After playing well into last October to claim the 2020 title, the Lakers revamped their roster in a way that would ostensibly help them manage the rigors of another fast-approaching regular season. Danny Green and the 28th pick in the draft were flipped for a more creative guard in Dennis Schröder. The Lakers poached Montrezl Harrell, the reigning Sixth Man of the Year, from their cohabitant rivals, the Clippers. With the allure of championship pursuits, they enticed Wesley Matthews from the Bucks, Marc Gasol from the Raptors, and later Andre Drummond following his buyout from the Cavaliers. Somehow, none of those moves have helped L.A. manage its most vulnerable minutes.
Frank Vogel outright dropped Harrell from his rotation in the middle of this series. Harrell played plenty over the course of the season, but the Lakers never quite figured out how to feature him in their offense—perhaps because they knew, as the Clippers did, that leaning on him wouldn’t be a viable option in the playoffs anyway. Schröder’s role makes him less replaceable in the lineup, but when the Lakers desperately needed his scoring in Game 5 to offset the absence of Davis and LeBron’s own persistent limitations due to injury, the point guard—criticized at past stops for looking for his own offense first—turned in an incomprehensible goose egg. Tuesday was a perfect opportunity for Drummond to rule the paint in a way that playing with Davis rarely allows. Yet he was so underwhelming (and so thoroughly outplayed by a 22-year-old opponent in Deandre Ayton) that Vogel benched Drummond for most of the second half. He would finish the most important game of the Lakers’ season to date with seven points and four turnovers.

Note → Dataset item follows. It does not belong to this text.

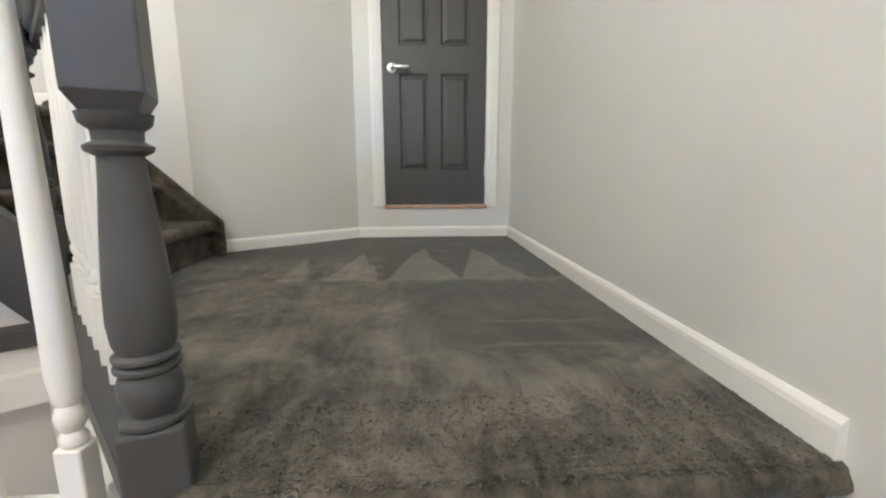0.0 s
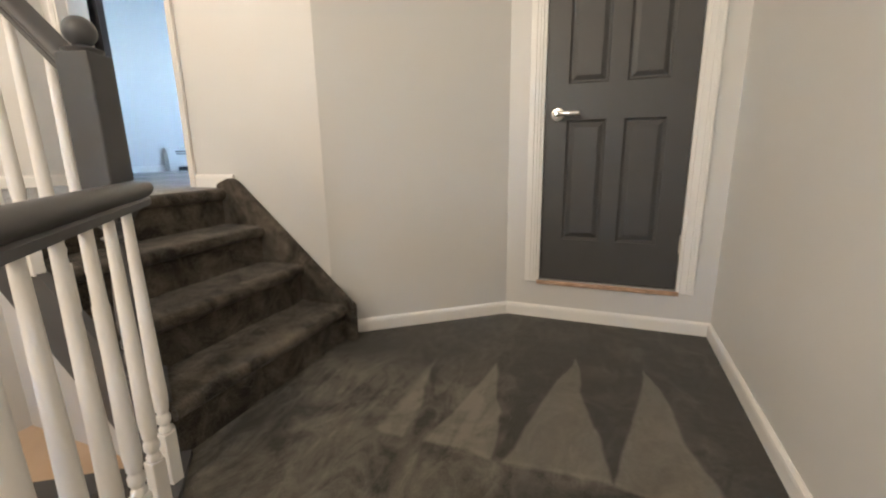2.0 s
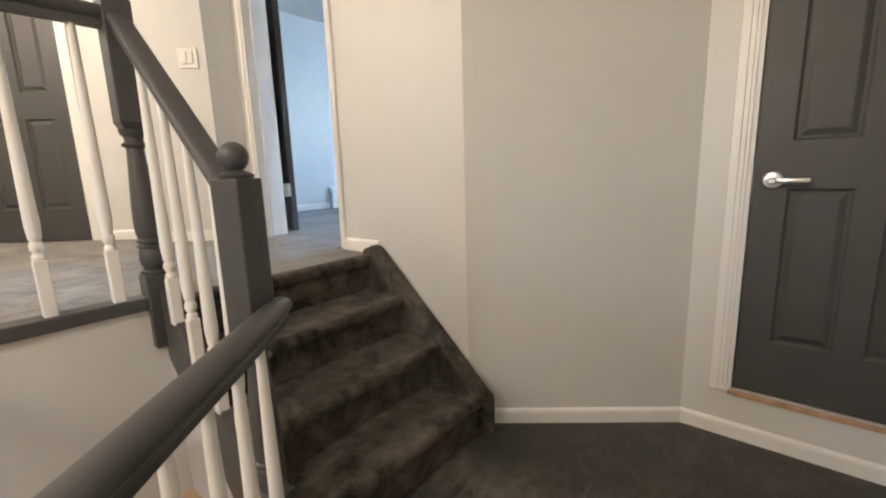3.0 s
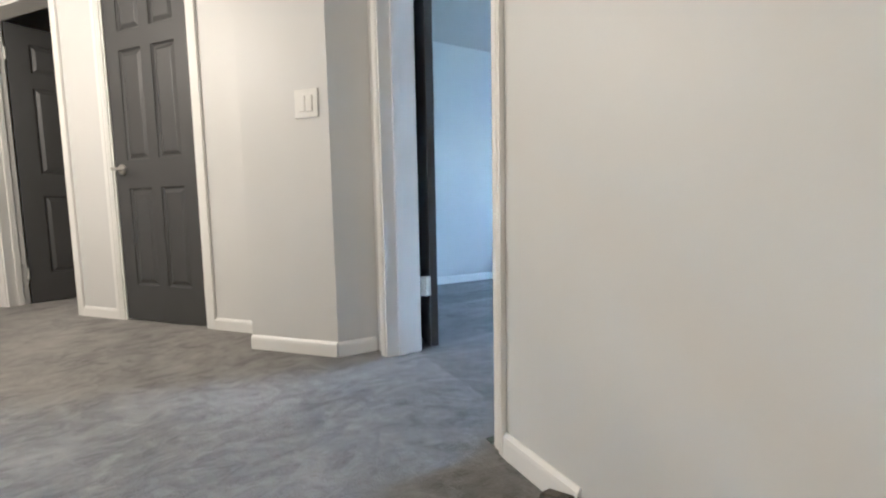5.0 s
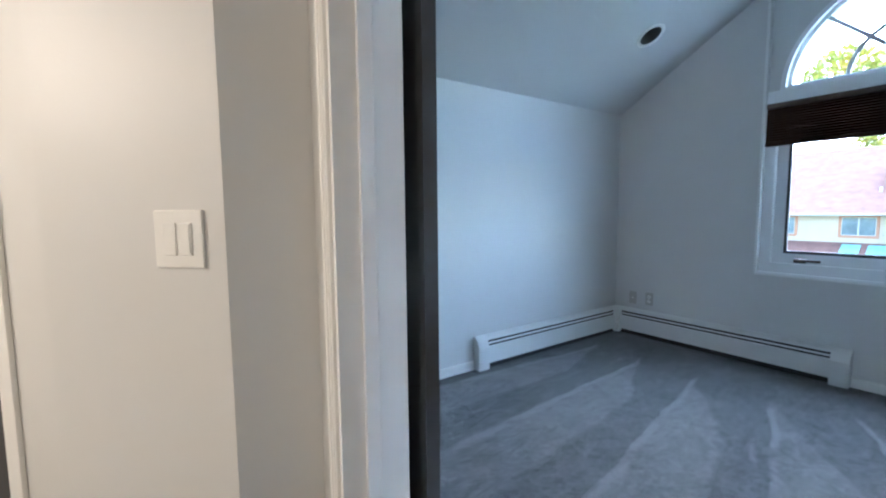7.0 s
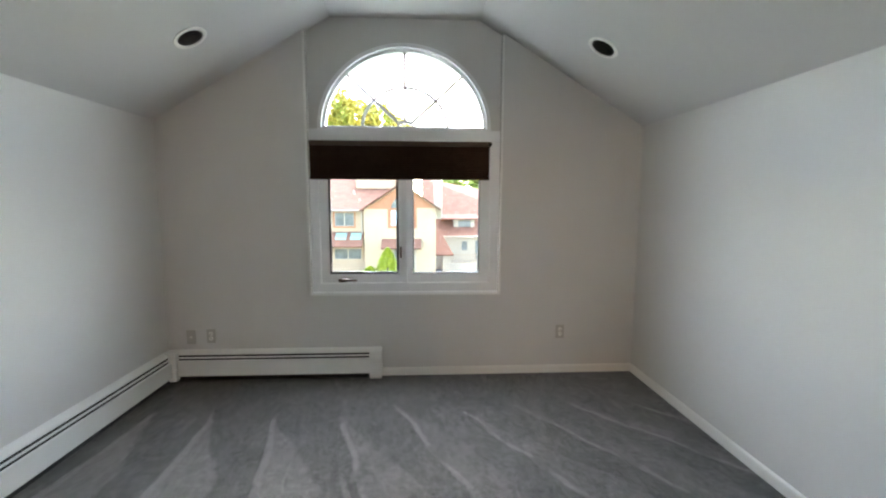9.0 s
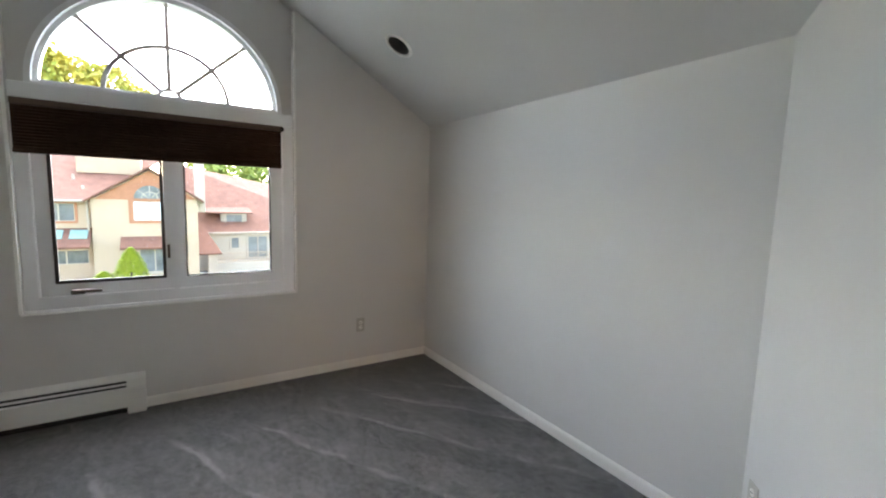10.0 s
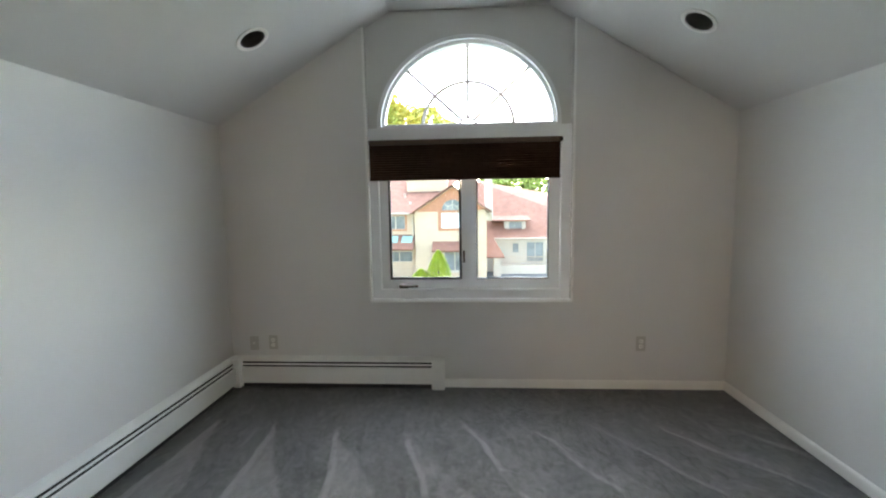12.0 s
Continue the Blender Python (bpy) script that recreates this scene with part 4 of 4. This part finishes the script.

The expectation (and burden) of LeBron is the idea that he can lift any remotely viable supporting cast to the highest levels of the sport. “These shoulders were built for a reason,” he told reporters this week, “and if it takes for me to put more on top of it then so be it. Win, lose, or draw. I’m ready for the challenge.” It would be preposterous to doubt him; there’s no question that James can still drive a contender in a way that few players can, though with things as they are, the Lakers need to be realistic about what that contention looks like. Cameron Payne has smoked him for uncontested layups, and the sorts of wiry, pesky defenders LeBron usually hunts down and power-posts into the stanchion have already blocked him three times in this series. It’s clear that James isn’t quite himself. Moving forward could mean accepting that as normal for a player who turns 37 years old in December and expects to play deep into every grueling season. The Lakers need to build around the dominance James can still reach regularly and the idea that he might need to manage some games in a more passive gear.
Maybe they already have. It’s impossible to accurately appraise the Lakers without Davis involved, though they could again be without him for Game 6 if their medical staff doesn’t clear him for both a groin injury and a hyperextended knee. But even when Davis does return to his pick-and-roll-busting, hyper-versatile best, life for the Lakers only gets harder from here. Building a championship team around LeBron means something different in 2021 than it did in 2019, not because I say so, but because the unflagging march of time does. The days keep coming, and as they do, the margins keep thinning.